“What can be avoided,
Whose end is purposed by the mighty gods?
Yet Caesar shall go forth; for these predictions
Are to the world in general as to Caesar.”
On the following morning Caesar was murdered at the foot of Pompey’s statue in the Curia.
Immediately after Caesar’s death, records the Roman historian Suetonius in his “Life of Caesar”: “A Comet blazed for seven nights together, rising always about eleven o’clock, visible to all in Rome. It was taken by all to be the soul of Caesar, now received into Heaven; for which reason, accordingly, Caesar is represented in his statue with a star on his brow.”
Only one more Comet is recorded in ancient history before the birth of Christ.

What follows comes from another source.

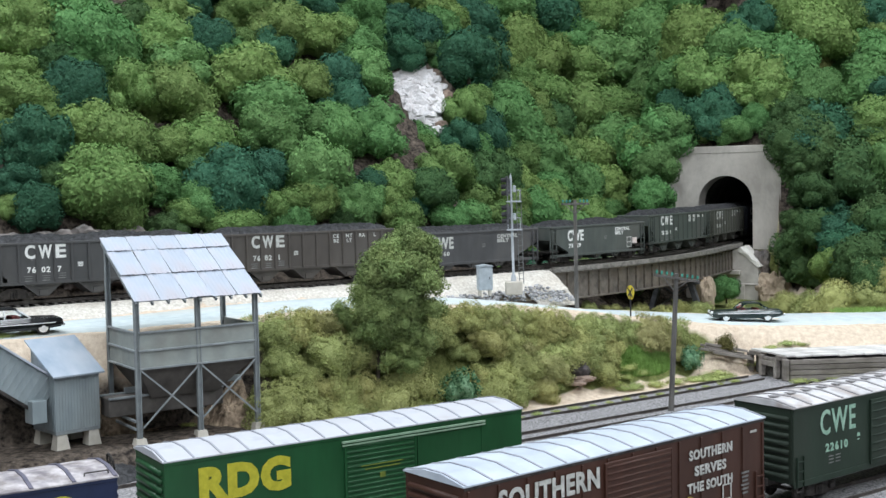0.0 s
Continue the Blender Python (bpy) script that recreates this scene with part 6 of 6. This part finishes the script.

This was the Comet, now identified as Halley’s Comet, which shone over the dense forests of Germany, eleven years before the birth of Christ, when Drusus, the brother of Tiberius, was warring against the ancient Germans and robbing them of their last vestige of liberty. At the same time fell the death of Agrippa, who ruled over the Roman Empire in the absence of Augustus.
THE STAR OF BETHLEHEM
The coming of the Messia, according to the sacred legends of the Jews, was to be foretold by a flaming star.
Many sacred writers have held, and many still hold, as did the distinguished American astronomer R. A. Proctor, that the “Star of Bethlehem,” whose shining trail guided the Wise Men from The East, was a Comet. Lubienitius in his “History of Comets” expressly mentions the Star of Bethlehem as the most important Comet of history.